Gem #1 – Communion with God

“All my fountains are in you,” said David. If you have all your fountains in God, your heart will be completely full. If you went to the foot of Calvary, there will your heart be bathed in love and gratitude. If you often go to your place of seclusion, and there talk with your God, it is there that your heart will be full of calm determination. If you go out with the Master to Mount Olivet, and looked down with Him on a wicked Jerusalem, and weep over it with Him, then will your heart be full of love for eternal souls. If you continually draw your stimulus, your life, the whole of your being from the Holy Spirit, without whom you can do nothing, and if you live in close communion with Christ, there will be no fear of you having a cold heart.
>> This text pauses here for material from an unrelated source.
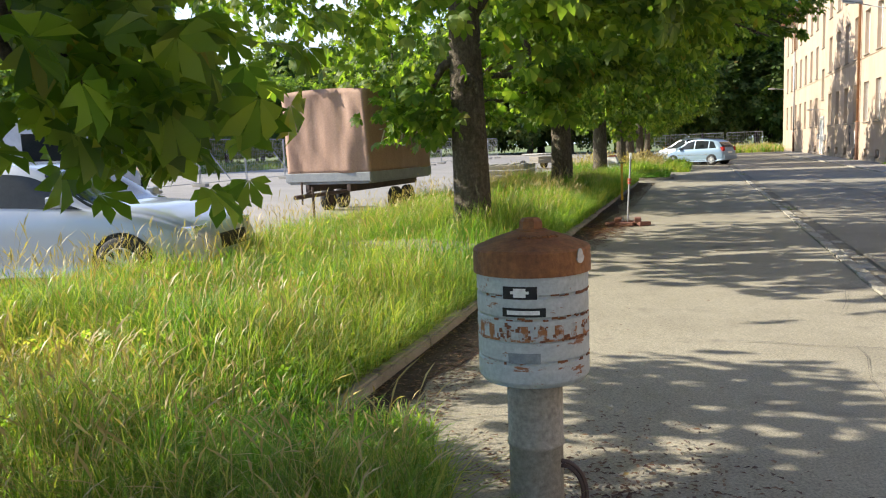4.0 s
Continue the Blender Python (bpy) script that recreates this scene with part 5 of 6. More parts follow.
def wrap(name, a0, a1, z0, z1, r, mat, label=""):
    bm = bmesh.new()
    n = 10
    rows = []
    for k in range(n + 1):
        a = radians(a0 + (a1 - a0) * k / n)
        rows.append([bm.verts.new((q * math.cos(a), q * math.sin(a), zz)) for q, zz in ((r, z0), (r, z1), (r - 0.004, z1), (r - 0.004, z0))])
    for p, q in zip(rows, rows[1:]):
        for i in range(4):
            bm.faces.new((p[i], q[i], q[(i + 1) % 4], p[(i + 1) % 4]))
    bm.faces.new(rows[0][::-1])
    bm.faces.new(rows[-1])
    return part(name, bm, mat, PL, label)


wrap("sticker", -108, -74, 0.985, 1.03, 0.2, BLACK, "black sticker with a white shape")
wrap("sticker_shape", -97, -85, 0.992, 1.024, 0.2015, CHALK)
wrap("sticker_shape", -100, -82, 1.004, 1.014, 0.2015, CHALK)
wrap("sticker", -109, -66, 0.925, 0.955, 0.2, BLACK, "black strip sticker with white lettering bar")
wrap("sticker_shape", -104, -72, 0.933, 0.947, 0.2015, CHALK)
wrap("faded_stencil", -104, -72, 0.765, 0.8, 0.1995, surface("stencil", (0.2, 0.23, 0.25), (0.15, 0.17, 0.19), (0.3, 0.33, 0.34), big=20, fine=60), "faded dark stencil")
BANDRUST = surface("flaked_band", (0.4, 0.42, 0.41), (0.3, 0.31, 0.3), (0.46, 0.44, 0.4), big=10, fine=50, rough=0.75, bump_s=0.2, stain=(0.3, 0.13, 0.05), stain_cov=(0.47, 0.53), stain_scale=24)
wrap("rust_band", -178, 2, 0.838, 0.893, 0.1986, BANDRUST, "flaked band with rust")
wrap("rust_band", 2, 178, 0.838, 0.893, 0.1986, BANDRUST, "flaked band with rust")
rp = random.Random(5)
RUSTSPOT = surface("rust_spot", (0.2, 0.08, 0.035), (0.12, 0.05, 0.025), (0.3, 0.14, 0.06), big=20, fine=60, rough=0.85)
for k in range(70):
    a0 = rp.uniform(-150, 30) if k % 3 else rp.uniform(-60, 0)
    rib = 0.69 + 0.076 * rp.randrange(1, 6)
    zz = rib - rp.uniform(0.0, 0.01)
    wrap("rust_spot", a0, a0 + rp.uniform(1.5, 9), zz, zz + rp.uniform(0.003, 0.009), 0.1983 + 0.0001 * (k % 8), RUSTSPOT)
for k in range(34):
    a0 = rp.uniform(-120, -10)
    zz = rp.uniform(0.84, 0.89)
    wrap("rust_spot", a0, a0 + rp.uniform(0.8, 4), zz, zz + rp.uniform(0.004, 0.016), 0.199 + 0.0001 * (k % 8), RUSTSPOT)
# raised letter-like marks round the cap and a collar below the knob
for k in range(9):
    a = radians(-100 + k * 9)
    bm = bmesh.new()
    rbox(bm, -0.009, 0.009, -0.004, 0.004, -0.002, 0.005, 0.0015)
    o = part("cap_mark", bm, RUSTCAP, PL)
    o.matrix_basis = Matrix.Translation((0.11 * math.cos(a), 0.11 * math.sin(a), 1.196)) @ Matrix.Rotation(a, 4, "Z") @ pose(0, 0, 0, 0, 22, 0) @ pose(0, 0, 0, 0, 0, 90 * (k % 2))
bm = bmesh.new()
lathe(bm, [(0.058, 1.205), (0.056, 1.216), (0.045, 1.219)], 32)
part("cap_collar", bm, RUSTCAP, PL, smooth=False)
bm = bmesh.new()
for rr_ in (0.1, 0.118):
    pts = [(0.1 + 0.085 * math.cos(radians(a)) * rr_ / 0.118, -0.02, 0.3 + rr_ * math.sin(radians(a))) for a in range(-115, 116, 12)]
    tube(bm, pts, 0.008, 6)
rbox(bm, 0.06, 0.14, -0.03, 0.01, 0.19, 0.22, 0.006)
part("hoop", bm, DARKSTEEL, PL, "dark steel hoop")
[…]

He who lives without prayer–he who lives with little prayer–he who seldom reads the Word–he who seldom looks up to heaven for a fresh influence from on high–he will be the man whose heart will become cold and barren; but he who calls in secret to his God–who spends much time in holy seclusion–who delights to meditate on the words of the Most High–whose soul is given up to Christ–who delights in his fullness, rejoices in his all-sufficiency, prays for his second coming, and delights in the thought of his glorious return–such a man, I say, must have an overflowing heart; and as his heart is, so will be his life. It will be a full life; it will be a life that will speak from the grave, and reverberate into the future. “Above all else, guard your heart, for it is the wellspring of life,” and plead with the Holy Spirit to keep it full; otherwise, the outcome of your life will be feeble, shallow, and superficial; and you might as well not have lived at all.